*** Data provided
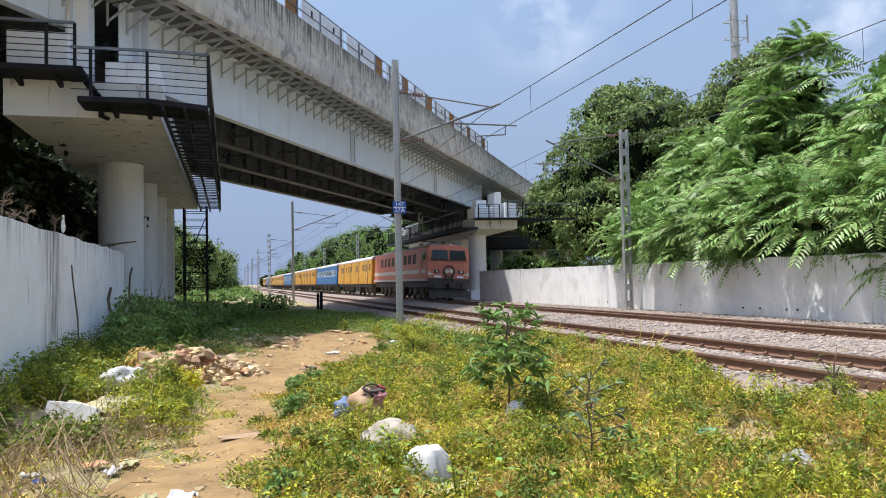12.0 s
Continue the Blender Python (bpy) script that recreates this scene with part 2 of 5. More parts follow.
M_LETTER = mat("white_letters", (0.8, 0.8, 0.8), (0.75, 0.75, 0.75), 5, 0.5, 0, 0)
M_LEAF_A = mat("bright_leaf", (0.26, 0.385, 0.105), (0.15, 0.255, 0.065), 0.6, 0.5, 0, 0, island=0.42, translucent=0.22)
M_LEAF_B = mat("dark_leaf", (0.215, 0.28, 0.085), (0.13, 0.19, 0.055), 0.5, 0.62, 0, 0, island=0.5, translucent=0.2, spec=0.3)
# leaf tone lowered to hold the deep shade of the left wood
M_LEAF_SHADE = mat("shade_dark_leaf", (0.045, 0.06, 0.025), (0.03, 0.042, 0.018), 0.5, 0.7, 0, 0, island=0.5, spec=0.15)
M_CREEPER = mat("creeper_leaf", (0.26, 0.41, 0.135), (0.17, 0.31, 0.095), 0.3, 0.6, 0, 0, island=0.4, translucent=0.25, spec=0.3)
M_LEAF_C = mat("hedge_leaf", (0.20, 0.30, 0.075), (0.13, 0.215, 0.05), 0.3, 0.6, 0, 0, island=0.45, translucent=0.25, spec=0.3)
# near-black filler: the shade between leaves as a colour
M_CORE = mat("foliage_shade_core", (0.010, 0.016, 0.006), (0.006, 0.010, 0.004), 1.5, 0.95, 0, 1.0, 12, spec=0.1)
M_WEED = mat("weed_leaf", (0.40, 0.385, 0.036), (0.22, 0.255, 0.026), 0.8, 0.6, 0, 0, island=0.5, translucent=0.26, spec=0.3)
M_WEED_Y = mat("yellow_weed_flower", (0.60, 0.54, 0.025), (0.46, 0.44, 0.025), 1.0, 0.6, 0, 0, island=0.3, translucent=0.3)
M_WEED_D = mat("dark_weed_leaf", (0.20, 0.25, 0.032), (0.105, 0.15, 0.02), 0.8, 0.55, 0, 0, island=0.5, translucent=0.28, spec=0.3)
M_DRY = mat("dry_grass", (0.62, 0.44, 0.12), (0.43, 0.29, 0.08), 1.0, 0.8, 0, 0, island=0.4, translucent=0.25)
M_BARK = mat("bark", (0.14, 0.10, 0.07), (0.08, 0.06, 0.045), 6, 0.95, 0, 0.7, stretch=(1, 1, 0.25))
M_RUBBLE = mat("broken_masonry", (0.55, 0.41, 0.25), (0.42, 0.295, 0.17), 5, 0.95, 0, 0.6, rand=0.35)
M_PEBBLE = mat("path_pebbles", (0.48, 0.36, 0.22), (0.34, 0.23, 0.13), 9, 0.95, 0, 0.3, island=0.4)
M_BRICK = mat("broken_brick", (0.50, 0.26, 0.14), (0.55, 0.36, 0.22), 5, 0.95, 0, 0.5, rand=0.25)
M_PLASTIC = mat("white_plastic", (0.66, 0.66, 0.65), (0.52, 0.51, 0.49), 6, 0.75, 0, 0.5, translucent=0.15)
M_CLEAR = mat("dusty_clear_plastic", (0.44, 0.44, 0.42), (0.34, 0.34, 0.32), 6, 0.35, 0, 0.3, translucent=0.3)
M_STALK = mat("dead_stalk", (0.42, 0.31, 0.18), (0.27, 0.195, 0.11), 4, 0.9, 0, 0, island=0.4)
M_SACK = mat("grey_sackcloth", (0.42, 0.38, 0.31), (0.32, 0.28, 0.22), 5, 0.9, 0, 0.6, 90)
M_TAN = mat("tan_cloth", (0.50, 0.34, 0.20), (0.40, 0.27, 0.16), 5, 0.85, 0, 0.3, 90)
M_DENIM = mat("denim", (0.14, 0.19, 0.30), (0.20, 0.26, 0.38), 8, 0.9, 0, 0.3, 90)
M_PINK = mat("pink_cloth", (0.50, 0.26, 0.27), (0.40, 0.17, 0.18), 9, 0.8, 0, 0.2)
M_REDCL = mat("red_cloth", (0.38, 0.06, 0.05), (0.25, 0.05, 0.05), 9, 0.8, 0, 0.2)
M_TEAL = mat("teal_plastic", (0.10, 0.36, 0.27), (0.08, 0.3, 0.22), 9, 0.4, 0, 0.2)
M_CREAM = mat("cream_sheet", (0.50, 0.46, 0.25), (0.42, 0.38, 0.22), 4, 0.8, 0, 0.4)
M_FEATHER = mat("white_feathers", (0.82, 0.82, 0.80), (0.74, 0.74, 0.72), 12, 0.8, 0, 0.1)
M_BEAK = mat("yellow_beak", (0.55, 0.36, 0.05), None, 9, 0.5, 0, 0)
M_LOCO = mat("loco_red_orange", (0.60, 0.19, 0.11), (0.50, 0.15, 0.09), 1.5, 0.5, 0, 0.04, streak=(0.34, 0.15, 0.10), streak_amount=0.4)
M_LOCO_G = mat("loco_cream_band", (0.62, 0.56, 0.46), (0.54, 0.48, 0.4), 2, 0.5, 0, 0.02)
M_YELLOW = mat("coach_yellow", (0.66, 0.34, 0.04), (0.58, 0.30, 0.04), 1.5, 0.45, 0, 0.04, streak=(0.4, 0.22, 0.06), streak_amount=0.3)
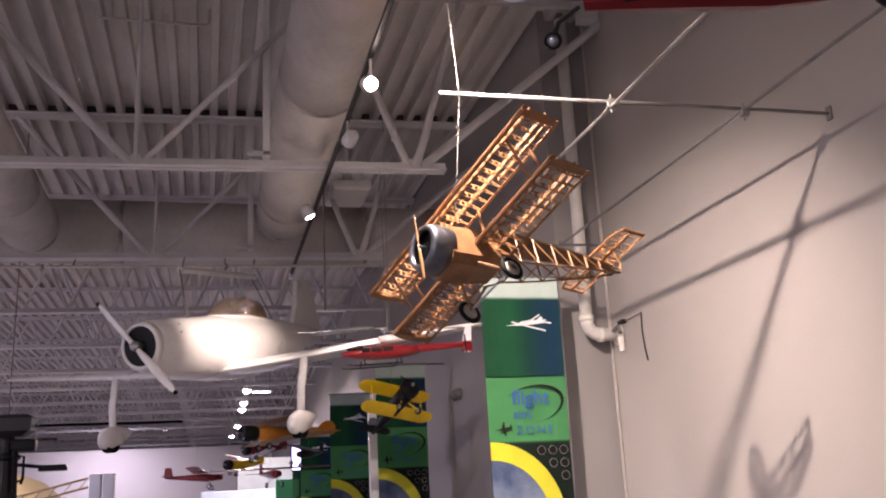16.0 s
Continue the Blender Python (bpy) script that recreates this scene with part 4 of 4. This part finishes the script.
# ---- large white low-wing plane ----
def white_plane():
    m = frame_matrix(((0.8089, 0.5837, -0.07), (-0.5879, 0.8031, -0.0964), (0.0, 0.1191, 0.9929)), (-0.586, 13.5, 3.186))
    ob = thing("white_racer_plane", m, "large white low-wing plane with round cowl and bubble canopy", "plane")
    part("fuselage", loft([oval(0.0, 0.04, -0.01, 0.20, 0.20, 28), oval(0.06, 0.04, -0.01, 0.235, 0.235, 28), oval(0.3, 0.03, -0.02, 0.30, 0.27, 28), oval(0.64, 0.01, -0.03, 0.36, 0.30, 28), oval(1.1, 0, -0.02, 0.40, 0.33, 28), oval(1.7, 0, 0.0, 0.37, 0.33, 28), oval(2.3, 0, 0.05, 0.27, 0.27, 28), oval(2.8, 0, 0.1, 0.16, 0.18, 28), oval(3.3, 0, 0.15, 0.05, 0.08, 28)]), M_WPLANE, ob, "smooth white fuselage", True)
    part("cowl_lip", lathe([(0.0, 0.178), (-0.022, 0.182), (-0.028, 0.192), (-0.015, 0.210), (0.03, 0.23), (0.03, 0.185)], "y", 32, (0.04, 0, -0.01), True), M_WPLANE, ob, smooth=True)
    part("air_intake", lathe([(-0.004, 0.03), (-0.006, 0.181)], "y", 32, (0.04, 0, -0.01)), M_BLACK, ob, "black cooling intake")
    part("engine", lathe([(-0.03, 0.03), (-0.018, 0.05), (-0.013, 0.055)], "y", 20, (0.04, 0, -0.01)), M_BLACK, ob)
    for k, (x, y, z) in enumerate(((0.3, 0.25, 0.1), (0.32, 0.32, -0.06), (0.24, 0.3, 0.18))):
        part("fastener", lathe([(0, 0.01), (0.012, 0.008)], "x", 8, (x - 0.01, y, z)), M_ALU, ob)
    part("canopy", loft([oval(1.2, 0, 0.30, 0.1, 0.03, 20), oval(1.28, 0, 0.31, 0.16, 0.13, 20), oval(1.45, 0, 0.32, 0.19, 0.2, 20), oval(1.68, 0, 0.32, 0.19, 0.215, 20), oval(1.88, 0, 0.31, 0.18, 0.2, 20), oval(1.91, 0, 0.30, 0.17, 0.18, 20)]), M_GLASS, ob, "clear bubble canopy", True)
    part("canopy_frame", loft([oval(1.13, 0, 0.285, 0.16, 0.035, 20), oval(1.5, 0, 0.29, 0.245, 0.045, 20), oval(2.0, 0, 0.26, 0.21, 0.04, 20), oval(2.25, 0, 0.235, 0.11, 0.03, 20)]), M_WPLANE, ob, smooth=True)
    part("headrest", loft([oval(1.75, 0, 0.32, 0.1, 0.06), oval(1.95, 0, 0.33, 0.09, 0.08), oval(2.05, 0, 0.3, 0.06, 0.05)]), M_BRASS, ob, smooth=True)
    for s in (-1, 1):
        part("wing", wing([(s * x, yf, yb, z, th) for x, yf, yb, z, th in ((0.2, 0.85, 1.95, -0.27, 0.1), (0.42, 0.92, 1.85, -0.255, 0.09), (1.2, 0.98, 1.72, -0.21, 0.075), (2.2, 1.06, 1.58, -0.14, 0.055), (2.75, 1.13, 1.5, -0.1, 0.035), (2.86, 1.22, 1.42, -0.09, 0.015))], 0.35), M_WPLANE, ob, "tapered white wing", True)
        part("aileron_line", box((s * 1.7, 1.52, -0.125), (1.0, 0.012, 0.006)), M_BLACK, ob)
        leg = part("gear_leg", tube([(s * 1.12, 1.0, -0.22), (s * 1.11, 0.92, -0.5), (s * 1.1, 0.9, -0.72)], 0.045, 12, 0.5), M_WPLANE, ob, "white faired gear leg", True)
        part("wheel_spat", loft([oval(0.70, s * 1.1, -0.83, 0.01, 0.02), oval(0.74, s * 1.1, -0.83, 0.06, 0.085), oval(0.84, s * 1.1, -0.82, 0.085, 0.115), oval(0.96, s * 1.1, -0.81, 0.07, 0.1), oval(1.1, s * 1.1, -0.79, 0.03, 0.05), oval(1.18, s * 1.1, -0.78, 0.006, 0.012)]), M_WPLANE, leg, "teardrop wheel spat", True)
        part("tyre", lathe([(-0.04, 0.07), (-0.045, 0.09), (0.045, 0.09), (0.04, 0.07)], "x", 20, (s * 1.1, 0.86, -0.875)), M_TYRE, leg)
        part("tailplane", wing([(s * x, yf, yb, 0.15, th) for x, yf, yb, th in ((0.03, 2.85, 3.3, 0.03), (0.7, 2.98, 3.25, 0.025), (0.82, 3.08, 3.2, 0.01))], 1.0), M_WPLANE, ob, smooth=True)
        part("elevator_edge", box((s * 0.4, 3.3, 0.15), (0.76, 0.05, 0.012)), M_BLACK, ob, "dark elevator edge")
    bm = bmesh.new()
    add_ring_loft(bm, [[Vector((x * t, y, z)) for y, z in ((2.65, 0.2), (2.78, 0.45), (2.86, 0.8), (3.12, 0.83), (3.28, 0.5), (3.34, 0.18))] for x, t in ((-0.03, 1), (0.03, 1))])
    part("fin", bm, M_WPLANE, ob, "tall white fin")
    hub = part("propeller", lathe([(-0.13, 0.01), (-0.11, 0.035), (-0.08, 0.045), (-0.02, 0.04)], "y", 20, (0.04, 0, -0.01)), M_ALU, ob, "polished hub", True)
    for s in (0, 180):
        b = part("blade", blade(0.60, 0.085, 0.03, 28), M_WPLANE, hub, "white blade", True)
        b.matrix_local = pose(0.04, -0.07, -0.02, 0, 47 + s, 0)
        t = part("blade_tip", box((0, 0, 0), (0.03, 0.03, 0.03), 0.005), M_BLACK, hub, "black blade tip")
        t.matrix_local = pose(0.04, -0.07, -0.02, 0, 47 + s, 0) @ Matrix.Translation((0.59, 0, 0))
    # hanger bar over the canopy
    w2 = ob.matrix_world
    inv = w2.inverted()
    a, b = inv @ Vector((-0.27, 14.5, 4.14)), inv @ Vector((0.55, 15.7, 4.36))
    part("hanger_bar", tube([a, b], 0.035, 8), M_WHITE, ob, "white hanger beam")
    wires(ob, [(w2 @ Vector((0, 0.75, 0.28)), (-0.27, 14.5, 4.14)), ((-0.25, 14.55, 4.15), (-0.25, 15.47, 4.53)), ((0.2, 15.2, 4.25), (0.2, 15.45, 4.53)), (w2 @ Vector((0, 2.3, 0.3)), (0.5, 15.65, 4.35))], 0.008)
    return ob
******
### What you will do
From the records given above, copy all lines containing "that".

### Answer to the problem
Continue the Blender Python (bpy) script that recreates this scene with part 2 of 5. More parts follow.
Continue the Blender Python (bpy) script that recreates this scene with part 4 of 4. This part finishes the script.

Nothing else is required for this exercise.